When it’s time for machinery or equipment maintenance, the U.S. Occupational Safety and Health Administration requires a series of steps to ensure that devices are properly turned off and electrical power is disabled.

These procedures, which prevent injuries, are often posted in laminated sheets on the equipment, but Truesdale says companies can take that process online too.

“You can really take anything that would normally be on paper and reduce it to a QR code. The goal with a QR code is taking paperwork off of a clipboard and bringing it into the digital age.”
Gil Truesdale
Martin Technical

“If you don’t want laminated sheets of paper all over your plant, all you have to do is place a QR code on the machine to access the steps,” he says.

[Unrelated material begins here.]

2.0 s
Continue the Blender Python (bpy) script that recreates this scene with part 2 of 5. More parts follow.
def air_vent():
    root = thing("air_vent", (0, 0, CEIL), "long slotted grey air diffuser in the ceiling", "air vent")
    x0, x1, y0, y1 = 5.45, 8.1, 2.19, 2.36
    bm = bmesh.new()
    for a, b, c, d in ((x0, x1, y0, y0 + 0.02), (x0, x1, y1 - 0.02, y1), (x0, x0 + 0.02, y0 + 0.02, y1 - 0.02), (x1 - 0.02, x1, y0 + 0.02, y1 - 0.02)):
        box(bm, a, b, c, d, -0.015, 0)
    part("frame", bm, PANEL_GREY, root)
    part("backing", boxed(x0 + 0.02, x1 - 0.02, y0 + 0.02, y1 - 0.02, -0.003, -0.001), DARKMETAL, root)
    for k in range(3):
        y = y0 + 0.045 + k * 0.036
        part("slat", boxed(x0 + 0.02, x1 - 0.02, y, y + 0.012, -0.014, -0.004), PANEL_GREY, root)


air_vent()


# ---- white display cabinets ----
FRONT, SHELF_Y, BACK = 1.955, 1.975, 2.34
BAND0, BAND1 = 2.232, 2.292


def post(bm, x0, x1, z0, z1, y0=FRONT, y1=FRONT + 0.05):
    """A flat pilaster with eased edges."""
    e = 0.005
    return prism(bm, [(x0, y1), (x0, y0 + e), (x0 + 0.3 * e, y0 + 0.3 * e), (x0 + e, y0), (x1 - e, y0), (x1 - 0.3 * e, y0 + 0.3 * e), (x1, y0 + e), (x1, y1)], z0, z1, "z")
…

In fact, “just about everything that’s on paper can be reduced to a QR code.”

When injuries occur, companies can use QR codes to report them. By scanning a QR code and capturing information on wounds, incidents and near-misses, manufacturers eliminate much of the time once required to gather information and can more quickly focus on establishing new safety measures, if needed.

Managing Emergencies

Whether employees are on location at a field site or in a production center, if an emergency strikes, it’s vital to know their locations—information that QR codes with location tracking can provide.

By tying location into task- or equipment use-tracking and digitizing it with a QR code, managers can obtain real-time updates on an employee’s whereabouts, a vital ability during a fire, power outage or other emergency.

“From start to finish, everything is digitized, documented, trackable, and time- and geo-stamped,” for QR code users, Truesdale says.

And there’s virtually no learning curve. “You scan the code, and it tells you exactly what to do from that point forward on your phone or tablet,” he says.